For my own sanity, I won't get into the specifics of the lesson and dwell on the things that went wrong, but I will recap the important things I learned, and things we did well:

  • Ride strongly into the water - there is no reason to keep babying Dino at the water at this point, especially in places he's schooled a million times. He expects me to back off at the water's edge, but he's educated enough at this point where I can keep the rhythm coming into the water without slowing down. 
  • Speaking of water - one thing we did very well was ride through the water and up over a ramp 2-3 strides out with a downhill landing. We had the PERFECT gallop coming through this question - forward, in front of the leg, with elevated shoulders. When I have this canter, all I need to do is sit lightly, steer, and keep a supporting leg on, and everything is peaches & cream.
  • Speaking of steering, commitment is key. If I say "go" and point him at the center of the fence, Dino goes. He is an incredibly honest and good pony, who is just a little too tuned into my hesitation. If I commit to getting to the other side, he will do it every time. 
  • When things go sideways, I can now pinpoint exactly WHY they go sideways. Bad Things happen for one of two reasons: We are going Way Too Slow, or we are going Way Too Fast & Flat. Way Too Slow is definitely more my comfort zone, and invites the slow-mo stop that's come to be my trademark move. Way Too Fast & Flat is a little less common, but results in Dino LAUNCHING over things from a stride away and me landing in a heap and unable to set up for the next obstacle. We did this over the in fence to the roller coaster, and the result was not pretty! 
  • This lesson was a turning point in being able to recognize the Perfect Gallop, and obtain it quickly when I didn't have it. Several times, I was able to assess whether or not Dino was in front of the leg and up in his shoulders, fix it, and then get a great jump as a result. 
  • Letting go of my compulsive need to find the perfect distance is something I still need to work on. We had several chippy distances that made my inner hunter princess cringe, but I did a good job of staying out of the way and just keeping my leg on instead of succumbing to the temptation to meddle with the canter. When I gave in to looking for that perfect distance, and it wasn't there, I shut down and dropped Dino instead of keeping my leg on and taking whatever came up. Bad things happened.
  • Micro-managing is not ever good on XC - this isn't the hunter ring, I can't ride like it is. 
  • A strong, effective half-halt is essential for rebalancing from Fast & Flat to the Perfect Gallop. 
  • I need to practice lightening up my seat - a heavy, driving seat has become my security blanket, but sometimes it works against me and shuts down Dino's impulsion. If I need that strong seat, I can use it for a brief period, but then I need to lighten back up. 
  • Speaking of a light seat - when Dino is in front of my leg and his shoulders are up in that Perfect Gallop, I CAN find a distance out of a light seat. It's like magic. 
  • No matter what, I need to keep coming to the fences. 
  • Some big improvements I noticed during this lesson were that Dino was easy to get out in front of my leg when I actually noticed that he was behind the leg to begin with, and he was a champ at taking breaks and then going back to work without complaint. I didn't once feel the need to keep him walking & working while waiting our turn to jump. I've also stopped actively pulling to the base of the fences - I may come at them too slowly, but I'm not pulling to the chip. 
  • The fences that weird me out never, ever jump as badly as I think they will in my imagination. It always works out fine. I need to Let It Go and just do it! 
This lesson was tough, and I made a lot of mistakes, but I also learned a ton. We're going to do another one next week, and in the mean time I'm going to be working hard on my light seat, the Perfect Gallop, and riding the awesome parts of our lesson over and over again in my mind. I have an incredible partner in my Wonder Pony, and a fabulous trainer who believes in us to encourage us towards success. 

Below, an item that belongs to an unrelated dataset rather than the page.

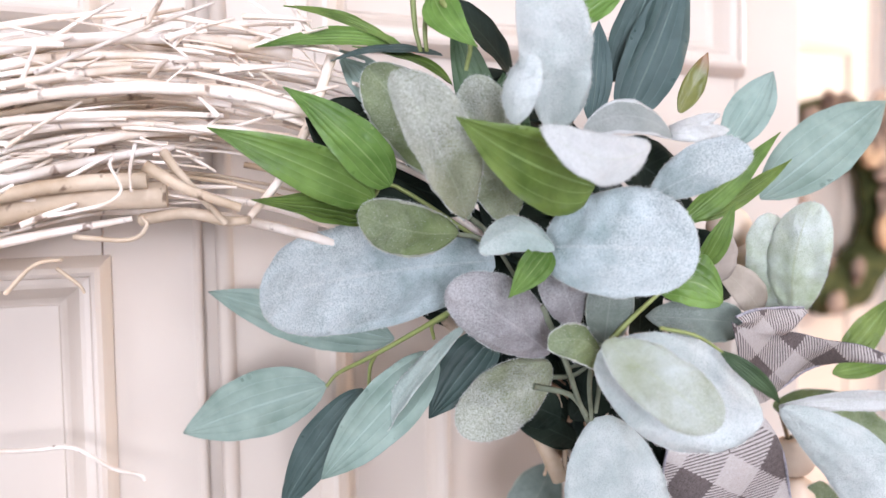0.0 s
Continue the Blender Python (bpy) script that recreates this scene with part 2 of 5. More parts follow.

And it's a damn good thing I don't understand how to quit. 


  1. I'm gonna go ahead and speak for everyone in saying that as soon as I read the title, I immediately heard Elsa from Frozen singing Let it Go.

    I digress.

    Even though the lesson was tough, it sounds like you made some awesome breakthroughs and found success! Riding isn't rainbows and bunny rabbits all the time, and the tough lessons are usually the most helpful in achieving our goals. Good for you!! :)

  2. Ugh yeah if we were quitters, we definitely wouldn't be here. Horses are hard. Glad you have some solid takeaways. Hope next time is more fun!

  3. Pace, man. It's hard!! Sounds like a really tough, but really good lesson too <3

  4. I cried at my lesson last night too - struggling with very similar issues! Those are some really great tips, glad you had a good lesson :)

  5. ugh those tough lessons tho.... ugh. solidarity, girlfriend. i love your takeaways and attitude tho! you guys got this!

  6. I also have learned to love your trademarked move. It is just a comfortable place for me to be, but I need to stop using at as my crutch!